Exclusive bonus tracks (UK, Belgium and Japan)
| No. | Title | Length |
|---|---|---|
| 17. | "Do It Like This" |  |
| 18. | "Heartbreaka (Is What They Call Me)" |  |

==Samples==
Break 'Em Off Somethin' Proper
- "So Ruff, So Tuff" by Roger Troutman
- "Stay" by Jodeci
- "Check the Rhime" by A Tribe Called Quest
Don't Fight the Feelin'
- "Person to Person" by Average White Band
Don't Stop
- "Funkin' for Jamaica (N.Y.)" by Tom Browne
- "Der Kommissar" by Falco
- "Atomic Dog" by George Clinton
- "La Di Da Di" by Doug E. Fresh
It's All Good
- "Dusic" by Brick
- "Hobo Scratch" by Malcolm McLaren
Oaktown
- "More Bounce to the Ounce" by Zapp
- "Get It Up" by The Time
Pumps and a Bump
- "Atomic Dog" by George Clinton
Somethin' for the O.G.'s
- "Dance Floor" by Zapp
- "Atomic Dog" by George Clinton

==Personnel==
Adapted from the liner notes of The Funky Headhunter.

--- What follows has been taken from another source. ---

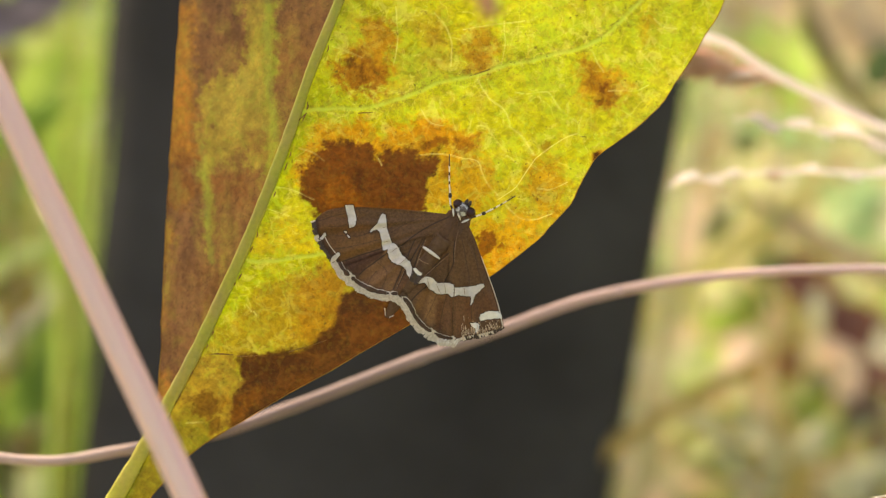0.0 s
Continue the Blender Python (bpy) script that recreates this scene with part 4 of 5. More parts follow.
def line_mask(u, v, lines, jag=0.0, soft=1.4):
    """1 on the given lines of the blade, 0 off them."""
    best = np.zeros(u.shape)
    for width, pts in lines:
        row = spline([(*p, 0) for p in pts], 5 * len(pts) + 1)
        row = [p + Vector((noise.noise(p * 1.1), noise.noise(p * 1.1 + Vector((9, 0, 0))), 0)) * jag for p in row]
        xs, ys = [p.x for p in row], [p.y for p in row]
        near = np.nonzero((u > min(xs) - 2) & (u < max(xs) + 2) & (v > min(ys) - 2) & (v < max(ys) + 2))[0]
        uu, vv = u[near], v[near]
        d = np.full(near.shape, 9.0)
        for a, b in zip(row, row[1:]):
            dx, dy = b.x - a.x, b.y - a.y
            f = np.clip(((uu - a.x) * dx + (vv - a.y) * dy) / (dx * dx + dy * dy + 1e-12), 0, 1)
            d = np.minimum(d, np.hypot(uu - a.x - f * dx, vv - a.y - f * dy))
        best[near] = np.maximum(best[near], np.clip(soft - d / width, 0, 1))
    return best


def blade(name, parent, material, side):
    """One half of the blade, from the midrib out to the margin."""
    rows, cols = 620, (520 if side > 0 else 130)
    fine = np.concatenate([np.linspace(OUTLINE[0, 0], 24.885, 560), np.linspace(25.413, OUTLINE[-1, 0], rows - 560)])
    left, mid, right = (np.interp(fine, OUTLINE[:, 0], OUTLINE[:, k]) for k in (1, 2, 3))
    for c in (left, mid, right):
        pad = np.concatenate([np.full(5, c[0]), c, np.full(5, c[-1])])
        c[6:-6] = np.convolve(pad, np.ones(11) / 11, "valid")[6:-6]
    edge = right if side > 0 else left
    wave = np.array([noise.noise((0, y * 0.45, side)) * 0.22 + noise.noise((3, y * 1.7, side)) * 0.07 for y in fine])
    edge = edge + wave * (0.8 if side > 0 else 0.4)
    f = np.linspace(0, 1, cols)
    u = mid[:, None] + (edge - mid)[:, None] * f[None, :]
    v = np.repeat(fine[:, None], cols, 1)
    m = np.repeat(mid[:, None], cols, 1)
    z = leaf_height(u, v, m)
    uf, vf, mf, zf = u.ravel(), v.ravel(), m.ravel(), z.ravel()
    small, large = line_mask(uf, vf, VEINLETS, 0.05), line_mask(uf, vf, SIDE_VEINS, 0.12) * (1.0 if side > 0 else 0.45)
    flank = line_mask(uf, vf, [(5 * w, p) for w, p in SIDE_VEINS[:1]]) * (1 - large)
    zf = zf + 0.012 * small + 0.03 * large
    k = 1 - zf / 100
    pos = np.stack([uf * k, vf * k, zf], 1) * MM
    shift = np.array(BASE[parent.name].inverted() @ FOCUS)
    pos = pos @ shift[:3, :3].T + shift[:3, 3]
    idx = np.arange(rows * cols).reshape(rows, cols)
    quads = np.stack([idx[:-1, :-1], idx[:-1, 1:], idx[1:, 1:], idx[1:, :-1]], -1).reshape(-1, 4)
    me = bpy.data.meshes.new(name)
    me.from_pydata(pos.tolist(), [], quads.tolist())
    d = right_tones(uf, vf) if side > 0 else left_tones(uf, vf)
    layer = me.attributes.new("tone", "FLOAT_COLOR", "POINT")
    layer.data.foreach_set("color", np.concatenate([d.tone, d.dead()[:, None]], 1).astype(np.float32).ravel())
    layer = me.attributes.new("vein", "FLOAT_COLOR", "POINT")
    layer.data.foreach_set("color", np.stack([small, large, flank, np.full_like(uf, 1.0 if side > 0 else 0.45)], 1).astype(np.float32).ravel())
    me.materials.append(material)
    me.polygons.foreach_set("use_smooth", [True] * len(me.polygons))
    ob = new(name, me)
    ob.parent = parent
    BASE[ob.name] = BASE[parent.name]
    bm = bmesh.new()
    rim = [at(a, y, float(leaf_height(a, y, c))) for a, y, c in zip(edge[::3], fine[::3], mid[::3])]
    tube(bm, rim, [0.00004] * len(rim), 6, ragged=0.5)
    part("rim", bm, M_RIM, ob)
    return ob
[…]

- Wilton Rabb – guitar (tracks 8, 11–14)
- Ben Ross – bass (track 14)
- Eddy Schreyer – mastering (Future Disc, Los Angeles)
- Nancie Stern, Mary-Jo Braun – sample clearance assistance (Music Resources)
- Kevin Design Hosmann – art direction
- Michael Miller – photography
- Madame Mack Style – stylist

==Charts==

| Chart (1994) | Peak position |
|---|---|
| Australian Albums (ARIA) | 192 |

==Certifications==

| Region | Certification | Certified units/sales |
| Japan (RIAJ) | Gold | 100,000^{^} |
| United States (RIAA) | Platinum | 1,000,000^{^} |
^{^} Shipments figures based on certification alone.